Re: Online Documentation. New! Improved!

Subject: Re: Online Documentation. New! Improved!
From: David Blyth <dblyth -at- QUALCOMM -dot- COM>
Date: Fri, 18 Oct 1996 12:45:40 -0700

Hi All;

>>One of the things that makes an on-line document different is the difficulty
>>inherent in presenting highly technical information in a compact hypertext
>>environment. I'm surprised Robert didn't mention this.

>I didn't mention it because I don't accept the conclusion. Some
>highly technical information doesn't fit well in a "compact hypertext
>environment." All this means is that an expanded hypertext environment
>needs to be provided for it.

And sometimes you can't _get_ an expanded hypertext environment but
you gotta put up the technical information anyway. That's what makes
it difficult.

It's not always easy to do a good job here. But creativity and brains
can make up for the lack of environment. Up to a point.

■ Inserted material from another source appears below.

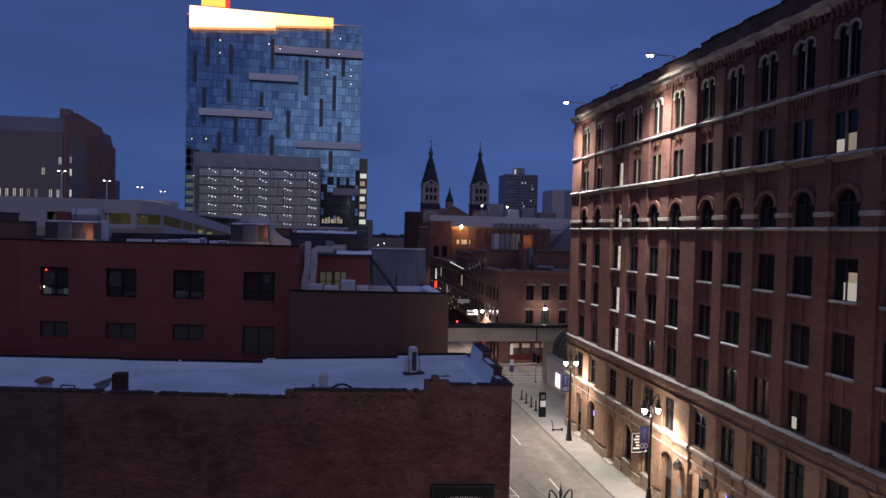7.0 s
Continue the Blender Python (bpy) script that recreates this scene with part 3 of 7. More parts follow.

>Admittedly, the tools tend to be lacking. HTML, for example, seems
>to have left out two absolutely critical technical documentation elements:
>equations and vector graphics.

Yup. Some basic equation elements are being planned in future releases.

>Any on-line documentation system that doesn't support both of these
>is fundamentally broken as far as scientific and technical communication
>is concerned.

Nope. Or rather, HTML alone does not constitute the 'on-line documentation
system' for the Web. Web pages are not designed by HTML so much as by
HTML and Friends (Gee. That would make for a good IEEE paper title....).

You use HTML as the skeleton then call whatever other elements you need:
graphics, image maps, plug-ins, Java Scripts, CGI scripts, and so forth.
If you want vector graphics, get the plug-in.

Forgive me for getting back to (cough, cough) PDF for a second. HTML
is _designed_ to have 'hooks' to other building blocks. That makes it
a small, fast, and adaptable device built for a volatile environment.
That is, if you use it as intended.

Start with HTML, then add whatever elements you need. When things change
(on the Net, it's never 'if things change') disconnect one block and add
another.

It's object-oriented.



David (The Man) Blyth
Technical Writer & Web Site Designer
QUALCOMM

The usual disclaimers apply - QUALCOMM isn't that crazy.